Changing tack requires sometimes pervasive rework to the application. How can we reduce the risks and improve the value created?
A Recent Example
When dealing with bulk econometric data (Bloomberg, D&B, Moody's, etc.) you get BIG files with lots of fields. Depending on what you're paying for, the file layouts are frequently different even though the content is similar. I'm a big fan of plain-old CSV data. Even the tab-delimited variant of CSV is not bad to work with.
Further, most vendors will slap some heading rows on the file so that the column names are--more or less--identified. Surprisingly, this doesn't work out well in practice because there are often multiple columns with the same name. Sigh.
Using Python's csv library module lets us cope with CSV (and tab-delim) quite gracefully.
What's wrong with that decision? Nothing.
Variant Column Names
The question arises when you've purchased several files of econometric data and the column names are slightly different. This happens with a single vendor and across vendors. It's part of the game that can't easily be avoided. Column names vary.
What to do?
Here's the less-than-ideal decision. Make the column names a parameter.
In Python, this is not terribly difficult. The csv module's DictReader provides us a dictionary for each row. Each column name becomes a key. We can access the fields with some_row['this_field'] and some_row['that_field']. How bad can it be?
The extra punctuation is fairly hideous.
More importantly, however, is the nature of the metadata.
Consequence One -- Dynamic Metadata
Dynamic metadata, in this case, means that any indexing of the data is done based on character string column names.
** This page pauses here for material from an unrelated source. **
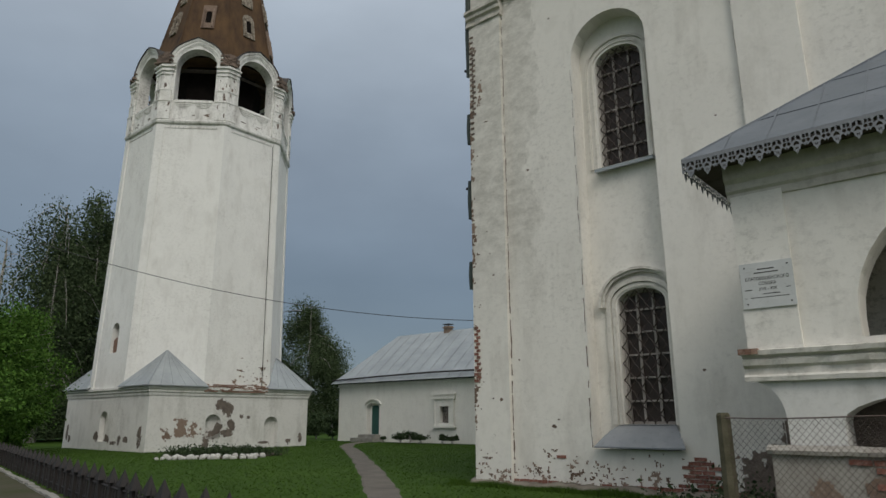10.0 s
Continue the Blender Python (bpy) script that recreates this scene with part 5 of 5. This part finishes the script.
N = 9000
gx = rng.uniform(-11.2, -2.9, N)
gy = 13.72 - np.abs(rng.normal(0, 0.16, N))
hh = rng.uniform(0.06, 0.20, N) * (0.45 + 0.55 * np.abs(np.sin(gx * 2.1) * np.cos(gx * 0.9)))
ww = rng.uniform(0.005, 0.011, N)
ang = rng.uniform(0, 2 * np.pi, N)
dx, dy = np.cos(ang) * ww, np.sin(ang) * ww
V = np.stack([np.stack([gx - dx, gy - dy, np.zeros(N)], 1), np.stack([gx + dx, gy + dy, np.zeros(N)], 1),
              np.stack([gx + rng.normal(0, 0.04, N), gy + rng.normal(0, 0.04, N), hh], 1)], 1).reshape(-1, 3)
me = bpy.data.meshes.new("rank_grass")
me.from_pydata(V.tolist(), [], np.arange(3 * N).reshape(-1, 3).tolist())
me.materials.append(M_GRASSB)
tagged(new("rank_grass", me), "uncut grass along the foot of the church wall", "grass", kind="stuff")

# ---- cracks and spalled edges in the plaster ----
M_CRACK = plain("open_crack", (0.10, 0.075, 0.06), (0.20, 0.15, 0.12), 7, 0.95)


def crack(x, y, z0, z1, width, seed, parent, gap=0.12):
    """A ragged upright crack on a plane facing south, broken into lengths."""
    rk = random.Random(seed)
    z = z0
    while z < z1:
        ln = rk.uniform(0.12, 0.9)
        top = min(z1, z + ln)
        nseg = max(3, int((top - z) / 0.07))
        lf, rt = [], []
        for k in range(nseg + 1):
            zz = z + (top - z) * k / nseg
            w = width * (0.15 + 0.95 * abs(noise.noise(Vector((seed, zz * 2.7, 1)))) + rk.uniform(0, 0.5))
            dx = 0.035 * noise.noise(Vector((seed + 3, zz * 1.6, 5)))
            lf.append((x + dx - w * 0.5, zz))
            rt.append((x + dx + w * 0.5, zz))
        bm = bmesh.new()
        plate(bm, [lf + rt[::-1]], front(y - 0.003), (0, 0.01, 0))
        part("crack", bm, M_CRACK, parent)
        z = top + rk.uniform(0.0, gap)


crack(-9.515, FY, 0.3, 5.2, 0.055, 1, cathedral, 0.22)
crack(-9.515, FY, 5.2, 12.85, 0.030, 2, cathedral, 0.30)
crack(-7.40, FY, 0.95, 5.0, 0.030, 3, cathedral, 0.35)
crack(-7.40, FY, 5.0, 10.6, 0.022, 4, cathedral, 0.45)
crack(-3.36, FY, 6.2, 12.8, 0.010, 5, cathedral, 0.3)
rk = random.Random(14)
for k in range(34):
    x, z = rk.uniform(-10.3, -2.4), rk.uniform(0.3, 12.5)
    if -7.6 < x < -5.2 or -3.5 < x < -3.2 or -9.7 < x < -9.4:
        continue
    y = FY - 0.11 if (x < -9.53 or x > -3.33) else FY
    sz = rk.uniform(0.015, 0.05)
    bm = bmesh.new()
    out = []
    for q in range(10):
        a = 2 * math.pi * q / 10
        r = sz * rk.uniform(0.6, 1.3)
        out.append((x + 1.5 * r * math.cos(a), z + r * math.sin(a)))
    plate(bm, [out], front(y - 0.003), (0, 0.01, 0))
    part("plaster_chip", bm, M_CRACK, cathedral)


def foot_flakes(x, z):
    n = 0.5 * noise.noise(Vector((x * 2.1, z * 3.2, 3))) + 0.6 * noise.noise(Vector((x * 8, z * 10, 5))) + 0.55 * noise.noise(Vector((x * 19, z * 21, 8)))
    return n > 0.02 + 0.62 * z and not (-7.4 < x < -5.2 and z > 0.85)


flaked("flaked_patch", foot_flakes, -9.5, -3.34, 0.05, 1.3, 0.028, lambda u, v, d: Vector((u, FY - d, v)), M_OLDBR, cathedral, "flaking lime plaster at the wall foot")
flaked("flaked_patch", foot_flakes, WX, -9.54, 0.05, 1.3, 0.028, lambda u, v, d: Vector((u, FY - 0.11 - d, v)), M_OLDBR, cathedral)
flaked("flaked_patch", foot_flakes, -3.32, -2.6, 0.05, 1.3, 0.028, lambda u, v, d: Vector((u, FY - 0.11 - d, v)), M_OLDBR, cathedral)


# Dark corner by the porch: dirty bare wall plus shade painted into the patch.
def shaded_corner(x, z):
    n = 0.6 * noise.noise(Vector((x * 2, z * 2, 23))) + 0.4 * noise.noise(Vector((x * 7, z * 7, 25)))
    return z < 0.75 + 0.55 * (x + 4.2) + 0.9 * n


flaked("flaked_patch", shaded_corner, -4.2, -3.34, 0.05, 1.9, 0.03, lambda u, v, d: Vector((u, FY - 0.008 - d, v)), M_BARE_SHADE, cathedral, "bare dirty masonry beside the porch, with shade painted in")
flaked("flaked_patch", shaded_corner, -3.32, -2.3, 0.05, 1.9, 0.03, lambda u, v, d: Vector((u, FY - 0.118 - d, v)), M_BARE_SHADE, cathedral, "bare dirty masonry beside the porch, with shade painted in")


def corner_flakes(x, z):
    n = 0.7 * noise.noise(Vector((x * 2.4, z * 1.3, 13))) + 0.6 * noise.noise(Vector((x * 6, z * 5, 15))) + 0.4 * noise.noise(Vector((x * 17, z * 15, 18)))
    return n > 0.27 + 0.75 * (x - WX)


flaked("flaked_patch", corner_flakes, WX, -9.9, 1.3, 12.8, 0.032, lambda u, v, d: Vector((u, FY - 0.11 - d, v)), M_OLDBR, cathedral, "bare brick along the flaking corner")

# uneven footing of rubble at the wall's foot
bm = bmesh.new()
rows = []
for k in range(90):
    x = WX - 0.12 + (8.3) * k / 89
    w = 0.10 + 0.07 * noise.noise(Vector((x * 1.7, 2, 0))) + 0.03 * noise.noise(Vector((x * 6, 1, 0)))
    hgt2 = 0.10 + 0.09 * noise.noise(Vector((x * 1.3, 7, 3))) + 0.04 * noise.noise(Vector((x * 5, 5, 3)))
    rows.append([bm.verts.new(p) for p in ((x, FY - 0.01, hgt2 + 0.05), (x, FY - 0.11 - w * 0.5, hgt2), (x, FY - 0.12 - w, hgt2 * 0.4), (x, FY - 0.16 - w, -0.05), (x, FY - 0.01, -0.05))])
for a, b in zip(rows, rows[1:]):
    for q in range(5):
        bm.faces.new((a[q], a[(q + 1) % 5], b[(q + 1) % 5], b[q]))
bm.faces.new(rows[0])
bm.faces.new(rows[-1])
part("footing", bm, M_FOOT, cathedral, "crumbling lime-washed footing", smooth=True)

# ---- bricks laid bare ----
def brick_stock(material):
    out = []
    for k in range(6):
        rk = random.Random(k)
        bm = bmesh.new()
        vv = box(bm, 0, 0.240, 0, 0.09, 0, 0.066)
        for q in vv:
            q.co += Vector((rk.uniform(-0.007, 0.007), rk.uniform(-0.008, 0.008), rk.uniform(-0.006, 0.006)))
        out.append(mesh_of("brick", bm, material))
    return out


BRK, BRK_RED, BRK_DARK = brick_stock(M_BRICK), brick_stock(M_REDBR), brick_stock(M_CRUMB)


def brick_field(inside, x0, x1, z0, z1, y, parent, seed, joined=False, limit=300, sx=1.0, stock=BRK):
    """Courses of bricks with recessed joints, on the plane y, where inside(x, z) holds."""
    rk = random.Random(seed)
    made, rest, row = 0, [], 0
    z = z0
    while z < z1:
        x = x0 - (0.13 * sx if row % 2 else 0.0)
        while x < x1:
            if inside(x + 0.125 * sx, z + 0.04):
                m = pose(x + rk.uniform(-0.006, 0.006), y + rk.uniform(-0.006, 0.005), z, 0, rk.uniform(-0.8, 0.8), rk.uniform(-1.2, 1.2)) @ Matrix.Diagonal((sx, 1, 1, 1))
                if not joined and made < limit:
                    ob = new("brick", stock[rk.randrange(6)])
                    ob.parent = parent
                    ob.matrix_basis = m
                    made += 1
                else:
                    rest.append(m)
            x += 0.262 * sx
        z += 0.086
        row += 1
    if rest:
        verts, faces = [], []
        src = BRK[0]
        for m in rest:
            o = len(verts)
            verts += [tuple(m @ v.co) for v in src.vertices]
            faces += [[o + i for i in p.vertices] for p in src.polygons]
        me = bpy.data.meshes.new("brickwork")
        me.from_pydata(verts, [], faces)
        me.materials.append(M_BRICK)
        ob = new("brickwork", me)
        ob.parent = parent
        tagged(ob, "bare red brickwork", kind="stuff")


def tym_inside(c, seed):
    def f(x, z):
        u, w = (x - c) / 2.36, (z - TYM_Z) / (0.94 * 2.38)
        if u * u + w * w > 1 or z < TYM_Z - 0.10:
            return False
        lim = 1.30 + 0.34 * (x - c) / 2.4 + 0.28 * noise.noise(Vector((x * 0.9 + seed, z * 0.9, seed))) + 0.25 * noise.noise(Vector((x * 3, z * 3, seed)))
        if x > c + 1.1:
            lim += 0.6
        return z - TYM_Z < lim
    return f


for k, (a, b) in enumerate(BAYS[:2]):
    c = (a + b) / 2
    brick_field(tym_inside(c, 3.7 + 5 * k), c - 2.5, c + 2.5, TYM_Z - 0.086, TYM_Z + 2.4, FY + 0.252, cathedral, 50 + k, joined=(k == 1))


def ragged(cx, cz, rx, rz, seed):
    def f(x, z):
        d = ((x - cx) / rx) ** 2 + ((z - cz) / rz) ** 2
        return d < 1 + 0.9 * noise.noise(Vector((x * 2.3, z * 2.3, seed)))
    return f


foot = new("wall_foot")
foot.parent = cathedral
brick_field(ragged(-4.95, 0.50, 0.36, 0.30, 2.0), -5.9, -4.3, 0.05, 0.9, FY - 0.022, foot, 61, stock=BRK_RED)
brick_field(ragged(-5.2, 0.08, 1.9, 0.15, 5.0), -7.6, -3.2, 0.03, 0.32, FY - 0.02, foot, 62, stock=BRK_RED)
brick_field(ragged(-8.22, 0.73, 0.16, 0.07, 1.0), -8.32, -8.2, 0.69, 0.80, FY - 0.02, foot, 63, stock=BRK_RED)
brick_field(ragged(-9.0, 0.10, 0.7, 0.12, 8.0), -9.5, -8.3, 0.03, 0.25, FY - 0.02, foot, 64, stock=BRK_RED)
brick_field(ragged(-10.53, 3.1, 0.10, 0.9, 4.0), -10.53, -10.40, 1.9, 4.2, FY - 0.124, foot, 65, sx=0.5, stock=BRK_RED)
brick_field(ragged(-10.54, 11.0, 0.085, 1.6, 6.0), -10.53, -10.40, 8.3, 12.8, FY - 0.122, foot, 66, sx=0.5, stock=BRK_DARK)
pf = new("plinth_foot")
pf.parent = porch
brick_field(ragged(-1.1, 0.95, 0.22, 0.2, 2.5), -1.6, -0.7, 0.6, 1.12, PY - 0.12, pf, 67, stock=BRK_RED)
brick_field(ragged(-0.7, 1.08, 0.8, 0.1, 7.5), -2.0, 0.8, 0.95, 1.15, PY - 0.12, pf, 68, stock=BRK_RED)
brick_field(ragged(-0.9, 0.35, 0.5, 0.2, 9.5), -1.6, 0.2, 0.1, 0.6, PY - 0.12, pf, 69, stock=BRK_RED)
rk = random.Random(70)
tb = new("base_bricks")
tb.parent = bell
for row in range(5):
    y = -2.1 + (0.13 if row % 2 else 0)
    while y < 1.7:
        if noise.noise(Vector((y * 1.9, row * 1.3, 3))) > -0.22:
            ob = new("brick", BRK[rk.randrange(6)])
            ob.parent = tb
            ob.matrix_basis = pose(HB + 0.185 - rk.uniform(0, 0.05), y + rk.uniform(-0.012, 0.012), 3.08 + 0.086 * row, 0, rk.uniform(-3, 3), 90 + rk.uniform(-4, 4))
        y += 0.262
index[index_name][row[column_name]].append( row )
That's rather more complex than the alternative where the metadata has a fixed definition.
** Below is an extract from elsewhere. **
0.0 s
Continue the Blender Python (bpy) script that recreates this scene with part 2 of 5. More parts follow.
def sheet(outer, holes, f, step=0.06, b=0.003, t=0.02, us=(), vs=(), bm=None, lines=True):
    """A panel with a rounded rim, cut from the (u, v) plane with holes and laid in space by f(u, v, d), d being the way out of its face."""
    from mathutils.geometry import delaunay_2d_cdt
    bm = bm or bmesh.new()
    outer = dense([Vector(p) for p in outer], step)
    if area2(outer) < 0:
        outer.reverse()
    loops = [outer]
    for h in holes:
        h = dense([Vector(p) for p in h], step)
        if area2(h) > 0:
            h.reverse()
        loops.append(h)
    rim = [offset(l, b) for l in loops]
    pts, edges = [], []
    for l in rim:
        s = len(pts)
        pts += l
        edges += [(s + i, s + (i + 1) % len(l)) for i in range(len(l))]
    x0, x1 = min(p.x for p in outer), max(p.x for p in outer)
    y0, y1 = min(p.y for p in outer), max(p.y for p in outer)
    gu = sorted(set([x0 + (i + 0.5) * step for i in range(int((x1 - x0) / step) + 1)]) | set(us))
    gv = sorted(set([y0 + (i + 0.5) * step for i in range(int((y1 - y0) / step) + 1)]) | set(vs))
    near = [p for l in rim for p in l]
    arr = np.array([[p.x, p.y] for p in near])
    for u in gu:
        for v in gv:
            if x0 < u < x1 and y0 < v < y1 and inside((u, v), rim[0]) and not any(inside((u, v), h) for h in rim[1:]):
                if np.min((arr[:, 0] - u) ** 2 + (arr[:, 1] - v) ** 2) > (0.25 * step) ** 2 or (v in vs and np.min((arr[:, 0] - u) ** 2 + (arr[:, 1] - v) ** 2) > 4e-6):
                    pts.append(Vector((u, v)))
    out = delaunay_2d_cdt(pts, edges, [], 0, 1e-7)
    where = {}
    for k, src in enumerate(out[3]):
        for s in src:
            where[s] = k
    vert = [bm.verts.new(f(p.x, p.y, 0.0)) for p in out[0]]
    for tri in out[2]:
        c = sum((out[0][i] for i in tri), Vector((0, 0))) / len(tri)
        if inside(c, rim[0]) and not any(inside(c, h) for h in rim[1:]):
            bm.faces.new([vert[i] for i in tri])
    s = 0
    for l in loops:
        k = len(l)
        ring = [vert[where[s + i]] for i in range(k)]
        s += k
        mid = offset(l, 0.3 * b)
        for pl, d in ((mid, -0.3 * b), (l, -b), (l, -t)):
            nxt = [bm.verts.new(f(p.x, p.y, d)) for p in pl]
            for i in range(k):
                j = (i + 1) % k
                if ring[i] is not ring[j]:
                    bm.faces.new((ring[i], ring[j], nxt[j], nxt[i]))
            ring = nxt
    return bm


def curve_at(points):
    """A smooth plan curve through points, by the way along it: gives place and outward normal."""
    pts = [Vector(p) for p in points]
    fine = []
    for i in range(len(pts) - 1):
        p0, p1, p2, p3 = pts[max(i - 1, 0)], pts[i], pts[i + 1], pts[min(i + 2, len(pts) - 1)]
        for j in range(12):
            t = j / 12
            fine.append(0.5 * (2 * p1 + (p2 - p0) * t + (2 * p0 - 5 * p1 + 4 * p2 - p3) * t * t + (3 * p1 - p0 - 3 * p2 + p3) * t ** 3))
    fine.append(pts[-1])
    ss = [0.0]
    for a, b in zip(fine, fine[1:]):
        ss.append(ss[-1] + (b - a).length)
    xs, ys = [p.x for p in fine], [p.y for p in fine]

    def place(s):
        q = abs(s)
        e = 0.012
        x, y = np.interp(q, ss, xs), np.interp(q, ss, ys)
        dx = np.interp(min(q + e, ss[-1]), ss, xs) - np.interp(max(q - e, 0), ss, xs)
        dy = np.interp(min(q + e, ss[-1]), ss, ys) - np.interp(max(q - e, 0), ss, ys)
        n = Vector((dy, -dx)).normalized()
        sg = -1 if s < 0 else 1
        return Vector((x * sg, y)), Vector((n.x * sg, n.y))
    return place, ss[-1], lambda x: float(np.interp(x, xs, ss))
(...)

some_index[row.column].append( row )
Consequence Two -- Murky ORM
Once we have dynamic metadata, we're largely frozen out of ordinary SQL database implementations. We don't know the column names, we don't know the indices. We can't do simple CREATE TABLE statements because we don't really have the column names until we open the working files.
We have to grub through all the code to find out where the dynamic mapping is reasoned out. Once we find that, we can then consider how to make the metadata fixed enough to tackle a SQL database.
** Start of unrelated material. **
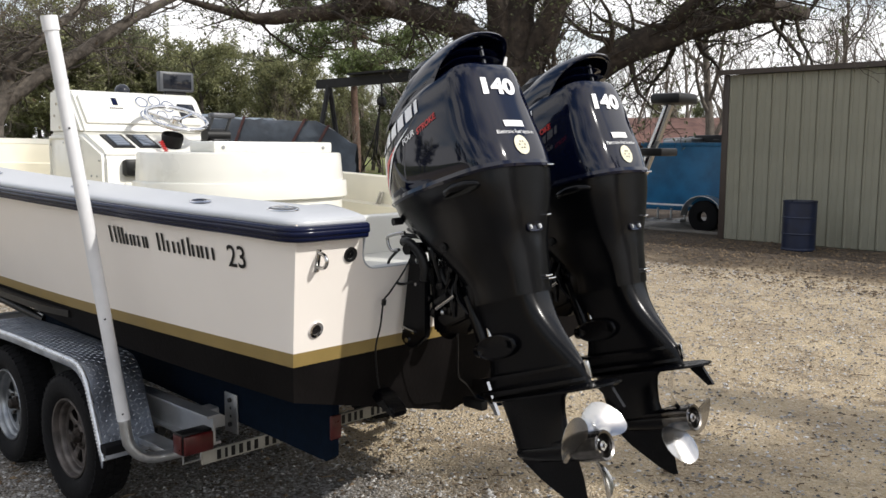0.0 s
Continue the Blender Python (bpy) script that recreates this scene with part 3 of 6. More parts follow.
# decals lie on the cowl surface
def cast_on(ob, o, d):
    """Meets a line with a mesh in the world."""
    inv = ob.matrix_world.inverted()
    hit, loc, nrm, _ = ob.ray_cast(inv @ o, (inv.to_3x3() @ d).normalized())
    return (ob.matrix_world @ loc, (ob.matrix_world.to_3x3() @ nrm).normalized()) if hit else (None, None)


bpy.context.view_layer.update()
COWL = next(c for c in motor.children if c.name.startswith("cowl") and not c.name.startswith("cowl_seam"))


def decal(bm, origin, ex, ey, way, name, mat, parent, label="", lift=0.0025, target=None):
    """Lays a flat figure (x, y) on the cowl: origin, its two axes and the way inwards, in the motor's frame."""
    o, ex, ey, way = MF @ Vector(origin), MF.to_3x3() @ Vector(ex), MF.to_3x3() @ Vector(ey), MF.to_3x3() @ Vector(way).normalized()
    bmesh.ops.triangulate(bm, faces=bm.faces)
    bmesh.ops.subdivide_edges(bm, edges=[e for e in bm.edges if e.calc_length() > 0.03], cuts=3, use_grid_fill=True)
    bad = []
    for v in bm.verts:
        p = o + ex * v.co.x + ey * v.co.y
        q, nrm = cast_on(target or COWL, p - way * 0.5, way)
        if q is None:
            bad.append(v)
        else:
            v.co = q - way * lift + nrm * 0.001
    bmesh.ops.delete(bm, geom=bad, context="VERTS")
    return part(name, bm, mat, parent, label, smooth=False)


def poly(*loops):
    bm = B()
    for lp in loops:
        bm.faces.new([bm.verts.new((x, y, 0)) for x, y in lp])
    return bm


def slant(x, y, w, h, k=0.25):
    return [(x, y), (x + w, y), (x + w + k * h, y + h), (x + k * h, y + h)]


# rear of the cowl
bm = text_mesh("140", 0.090, bold=0.0045)
for v in bm.verts:
    v.co = Vector((v.co.x * 1.50 - 0.138 + v.co.y * 0.15, v.co.y, 0))
decal(bm, (0, 0, 1.385), (0, 1, 0), (0, 0, 1), (-1, 0, 0), "number_decal", WHITE, motor, "white figures 140")
decal(poly([(-0.055, 0.004), (0.055, 0.004), (0.055, 0.030), (-0.055, 0.030)]), (0, -0.02, 1.238), (0, 1, 0), (0, 0, 1), (-1, 0, 0), "logo_plate", WHITE, motor, "plain white block decal")
bm = text_mesh("Electronic Fuel Injection", 0.021)
for v in bm.verts:
    v.co.x -= 0.105
decal(bm, (0, -0.02, 1.213), (0, 1, 0), (0, 0, 1), (-1, 0, 0), "small_lettering", WHITE, motor, "small white lettering")
ring = lambda r, n=24: [(r * math.cos(2 * math.pi * k / n), r * math.sin(2 * math.pi * k / n)) for k in range(n)]
SEAL = M("seal_gold", (0.72, 0.68, 0.50), 0.4, var=0.2, scale=60)
decal(poly(ring(0.040)), (0, -0.02, 1.165), (0, 1, 0), (0, 0, 1), (-1, 0, 0), "round_seal", SEAL, motor, "round pale gold seal", lift=0.0025)
decal(poly(*[[(0.015 * math.cos(a) + 0.0045 * math.cos(a + b), 0.015 * math.sin(a) + 0.0045 * math.sin(a + b)) for b in (0, 1.57, 3.14, 4.71)] for a in [k * 1.047 for k in range(6)]]), (0, -0.02, 1.165), (0, 1, 0), (0, 0, 1), (-1, 0, 0), "seal_marks", INK, motor, lift=0.0045)
# sides of the cowl: six pale blocks for the maker's name, swoosh and two words
for sg in (-1, 1):
    ex, ey, way = (1, 0, 0), (0, 0, 1), (0, -sg, 0)
    k = 0.9553
    ca, sa = math.cos(radians(17)), math.sin(radians(17))
    rot = lambda p: (p[0] * ca - p[1] * sa, p[0] * sa + p[1] * ca)
    for i in range(6):
        decal(poly([rot(q) for q in slant(0.004 + i * 0.061, 0.004, 0.046 if i != 5 else 0.020, 0.054, 0.18)]), (-0.665, sg * 0.3, 1.300), ex, ey, way, "maker_block", WHITE, motor, "plain white slanted block")
    decal(poly([rot(q) for q in ((-0.02, -0.13), (0.0, -0.125), (0.13, -0.04), (0.27, -0.005), (0.12, -0.025))]), (-0.67, sg * 0.3, 1.285), ex, ey, way, "swoosh_white", WHITE, motor, "white swoosh")
    decal(poly([rot(q) for q in ((-0.045, -0.145), (-0.03, -0.14), (0.06, -0.055), (0.16, -0.02), (0.05, -0.035))]), (-0.67, sg * 0.3, 1.285), ex, ey, way, "swoosh_red", REDD, motor, "red swoosh")
    for body, mat, off in (("FOUR", WHITE, 0.200), ("STROKE", REDD, 0.294)):
        bm = text_mesh(body, 0.035, bold=0.0009)
        for v in bm.verts:
            x, y = off + v.co.x * 0.9 + v.co.y * 0.25, -0.052 - 0.13 * (off - 0.2) + v.co.y * 0.92
            v.co = Vector((*rot((x, y)), 0))
        decal(bm, (-0.67, sg * 0.3, 1.285), ex, ey, way, "side_lettering", mat, motor)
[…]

We could, of course, generate the SQL CREATE INDEX statements on-the-fly. There's nothing wrong with it. But it slows down analysis and decision-making when we're not sure what indexes there are or what leads to a choice of index.
What's important here is that we want to use SQLite because it ships with Python. We want our application to use an ORM (like SQLAlchemy or SQLObject). We don't want our application to become a kind of ORM because of the dynamic SQL and dynamic column names.
The cleanup road is clear.
- Map all variant inputs to one common structure. Rather than work with raw dictionaries from csv, map each row to a standard set of names. For now, we can replace the dictionaries with named tuples to prepare for a migration to an ORM when that's possible.
- Replace the row['some field'] syntax with row.some_field syntax. Of course, there's a lot of this. This is a pervasive change.
- Find all the dynamic index creation and refactor that into a more static "database-like" place for now.
Item 1 is pretty easy to unit test. We're adding a function to map from dynamic names to fixed names. Nothing much to this testing-wise.
Item 2 requires unit tests with really good code coverage or there's no earthy way we can be sure that each mapping-syntax name has been transformed into an attribute-syntax name.
Item 3 barely requires testing. Indexes and other features are performance enhancements that can be removed and added without altering functionality.